For Hispanic Heritage Month 2021, Latinx employees at Brown-Forman, which owns Jack Daniel’s whiskey among other liquor brands, aren’t simply focusing on what it means to have roots in Central and South America, or to be a part of a Spanish-speaking population. This year, they’re centering on allyship and intersectionality at Brown-Forman.
The company is home to a variety of employee resource groups, including BRAVE for veterans, BUILD for Black employees, EAST for Asian staffers and COPA for Latinx workers. Creating Our Path aids Brown-Forman in “attracting, developing and retaining Latinx/Hispanic talent.” Another goal is increasing representation, so that COPA reflects the diversity of the world in which Brown-Forman exists.
“It’s been great to work for a company that really supports and recognizes the importance of minorities, and how they can collaborate with ERGs to reflect what’s outside of the U.S.,” Mariana Esquinca, a COPA co-lead since May 2021, told HR Dive. For context, Brown-Forman operates in Australia, Asia, Europe and Africa, as well as in North and South America. Key hubs include Amatitán, Mexico City and Guadalajara in Mexico, and Sao Paulo, Brazil.

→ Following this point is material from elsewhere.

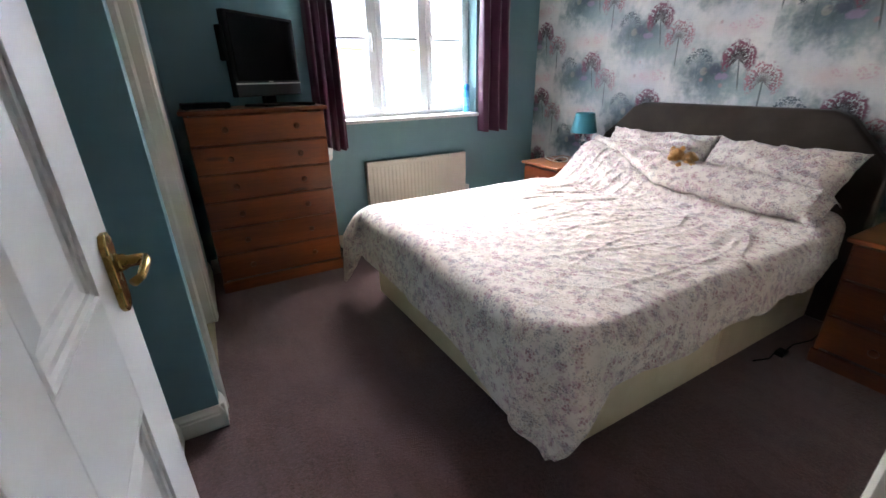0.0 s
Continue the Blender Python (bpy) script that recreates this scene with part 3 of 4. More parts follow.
def bed():
    b = thing("bed", "double divan bed, made, under a rumpled floral duvet", "bed")
    # divan in two halves on glides
    mid = 1.93
    for a, c in ((BX0 + 0.055, mid - 0.002), (mid + 0.002, BX1)):
        skew = 0.06 if c < 2.0 else 0.0
        dbm = prism([(a, BY0), (c, BY0), (c, BY1), (a - skew, BY1)], 2, 0.035, 0.36)
        bmesh.ops.bevel(dbm, geom=list(dbm.edges), offset=0.012, segments=3, profile=0.5, affect="EDGES")
        dv = part("divan_base", dbm, DIVAN, b, "cream damask divan base")
        for yy in (BY0 - 0.002, ):
            part("drawer_seam", boxes(((c - 0.035, yy, 0.06), (c - 0.03, yy + 0.004, 0.32))), DIVAN, dv)
        for gx in (a + 0.08, c - 0.08):
            for gy in (BY0 + 0.08, BY1 - 0.08):
                part("castor", lathe([(0.022, 0.0), (0.022, 0.02), (0.012, 0.036)], 14, (gx, gy)), BLACK, dv)
    part("mattress", boxes(((BX0 + 0.05, BY0 + 0.005, 0.36), (BX1, BY1 - 0.005, 0.562)), bevel=0.05, seg=5), SHEET, b, "mattress in a purple fitted sheet", True)
    # headboard: clipped corners, padded
    pts = [(0.925, 0.03), (2.56, 0.03), (2.56, 0.80), (2.50, 0.86), (2.30, 1.055), (2.22, 1.085), (1.19, 1.085), (1.12, 1.06), (0.955, 0.88), (0.925, 0.80)]
    bm = prism(pts, 0, 2.805, 2.885)
    bmesh.ops.bevel(bm, geom=list(bm.edges), offset=0.018, segments=4, profile=0.5, affect="EDGES")
    soft(part("headboard", bm, SUEDE, b, "brown faux-suede headboard with sloped shoulders"), 50)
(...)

Speaking to her experience in the wine and spirits industry specifically, Esquinca said, “One of the spirits that we work with is tequila, and tequila is booming in the U.S. Tequila also screams ‘Hispanic’ and ‘Latinx,’ and those [folks] are some of our biggest consumers and adopters. So it’s great to be a part of that — to contribute to and speak to this community. And [ask ourselves], ‘How do we continue to engage with them? How do we recruit them?’”
Of course, being Latinx at Brown Forman goes so much farther than tequila.
“When people say ‘Latinx’ and ‘Hispanic,’ we always think about parties and celebrations and socializing, which is part of our nature,” Jessica Mazzonetto, a COPA co-lead since May 2020, told HR Dive. “But we’re trying to bring more conscience and knowledge to the importance of allyship. And bring some education around different backgrounds and what Hispanic Heritage Month really means. Even though there’s so many similarities across all the cultures, we still have our own identity.”
Enter COPA’s allyship initiative: an open program that includes non-Latinx and Hispanic people, that has been in the works for the past year. Esquinca said that Hispanic Heritage Month felt like the ideal time to spotlight an initiative the team had been teasing for months. Drawing inspiration from other Brown-Forman ERGs and acknowledging Zoom fatigue, COPA was intentional in structuring its allyship program: not too many meetings, but a monthly grounding session with engaging material as a framework for group discussions.
“Our team created a playbook with interactive resources,” Esquinca explained to HR Dive. “It’s a combination of articles, podcasts and short videos that cover a specific topic. We also have monthly, small group conversations where they can discuss one or a couple of those resources.”
COPA also is celebrating by welcoming historian Paul Ortiz as a Hispanic Heritage Month speaker. The University of Florida professor teaches courses on African American history, Latinx history and comparative ethnic studies, along with social movement theory, oral history and digital humanities. Notably, Ortiz wrote An African American and Latinx History of the United States.
Ultimately, said Mazzonetto, the allyship program should be malleable to its participants. Everyone is at a different place in their journey — why not honor that? “We want to make it very customizable, to where it does not feel forced,” Mazzonetto said. “More spontaneous. We have the guides, but we want to make it more comfortable for people to talk about.”
Regarding the strides COPA has made in the past 10 years, she added, “It feels good to be part of the change, the evolution of this community in the United States. It feels good to have a voice. Hopefully, in the next few years, we see more and more Latinx and Hispanic representation — in the company and in the U.S. It’s good to be part of the journey.”